What you should do » Look through the material below and copy exactly the lines from the line with "2 of 4. More parts follow." to the line with "return tagged(ob, label)", those two lines included.

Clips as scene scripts
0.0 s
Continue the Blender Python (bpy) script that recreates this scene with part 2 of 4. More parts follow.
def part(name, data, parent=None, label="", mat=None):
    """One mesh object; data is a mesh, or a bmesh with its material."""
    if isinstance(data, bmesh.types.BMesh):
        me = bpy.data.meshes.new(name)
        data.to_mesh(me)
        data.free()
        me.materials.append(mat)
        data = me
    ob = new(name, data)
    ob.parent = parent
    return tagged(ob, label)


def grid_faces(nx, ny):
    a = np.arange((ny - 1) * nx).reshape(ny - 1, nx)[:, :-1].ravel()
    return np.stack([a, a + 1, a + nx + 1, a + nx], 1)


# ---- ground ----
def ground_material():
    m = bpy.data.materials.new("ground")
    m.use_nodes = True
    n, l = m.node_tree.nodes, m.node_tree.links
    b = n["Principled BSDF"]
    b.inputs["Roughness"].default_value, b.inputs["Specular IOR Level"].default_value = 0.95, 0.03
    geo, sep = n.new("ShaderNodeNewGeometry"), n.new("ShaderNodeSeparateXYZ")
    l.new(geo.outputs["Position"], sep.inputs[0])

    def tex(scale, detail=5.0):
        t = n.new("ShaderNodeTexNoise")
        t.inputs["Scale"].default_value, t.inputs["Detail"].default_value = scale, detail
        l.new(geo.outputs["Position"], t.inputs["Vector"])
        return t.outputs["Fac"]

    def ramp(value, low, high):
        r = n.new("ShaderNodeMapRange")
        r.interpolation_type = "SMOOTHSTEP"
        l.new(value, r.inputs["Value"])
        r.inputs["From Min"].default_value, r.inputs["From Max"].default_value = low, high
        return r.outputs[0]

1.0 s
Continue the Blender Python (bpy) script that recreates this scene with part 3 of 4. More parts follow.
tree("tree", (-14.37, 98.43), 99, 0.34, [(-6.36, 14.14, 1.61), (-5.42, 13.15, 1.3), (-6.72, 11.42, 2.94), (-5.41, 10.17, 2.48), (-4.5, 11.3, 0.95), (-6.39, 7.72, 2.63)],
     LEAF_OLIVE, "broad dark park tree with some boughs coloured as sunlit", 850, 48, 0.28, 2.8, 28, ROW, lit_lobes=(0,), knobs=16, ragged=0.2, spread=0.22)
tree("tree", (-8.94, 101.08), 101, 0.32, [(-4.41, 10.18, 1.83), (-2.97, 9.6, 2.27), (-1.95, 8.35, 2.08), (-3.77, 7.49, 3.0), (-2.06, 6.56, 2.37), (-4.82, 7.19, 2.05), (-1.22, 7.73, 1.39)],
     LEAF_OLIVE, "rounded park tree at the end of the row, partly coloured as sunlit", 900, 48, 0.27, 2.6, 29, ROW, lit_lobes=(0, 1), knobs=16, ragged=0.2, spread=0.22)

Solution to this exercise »
Continue the Blender Python (bpy) script that recreates this scene with part 2 of 4. More parts follow.
def part(name, data, parent=None, label="", mat=None):
    """One mesh object; data is a mesh, or a bmesh with its material."""
    if isinstance(data, bmesh.types.BMesh):
        me = bpy.data.meshes.new(name)
        data.to_mesh(me)
        data.free()
        me.materials.append(mat)
        data = me
    ob = new(name, data)
    ob.parent = parent
    return tagged(ob, label)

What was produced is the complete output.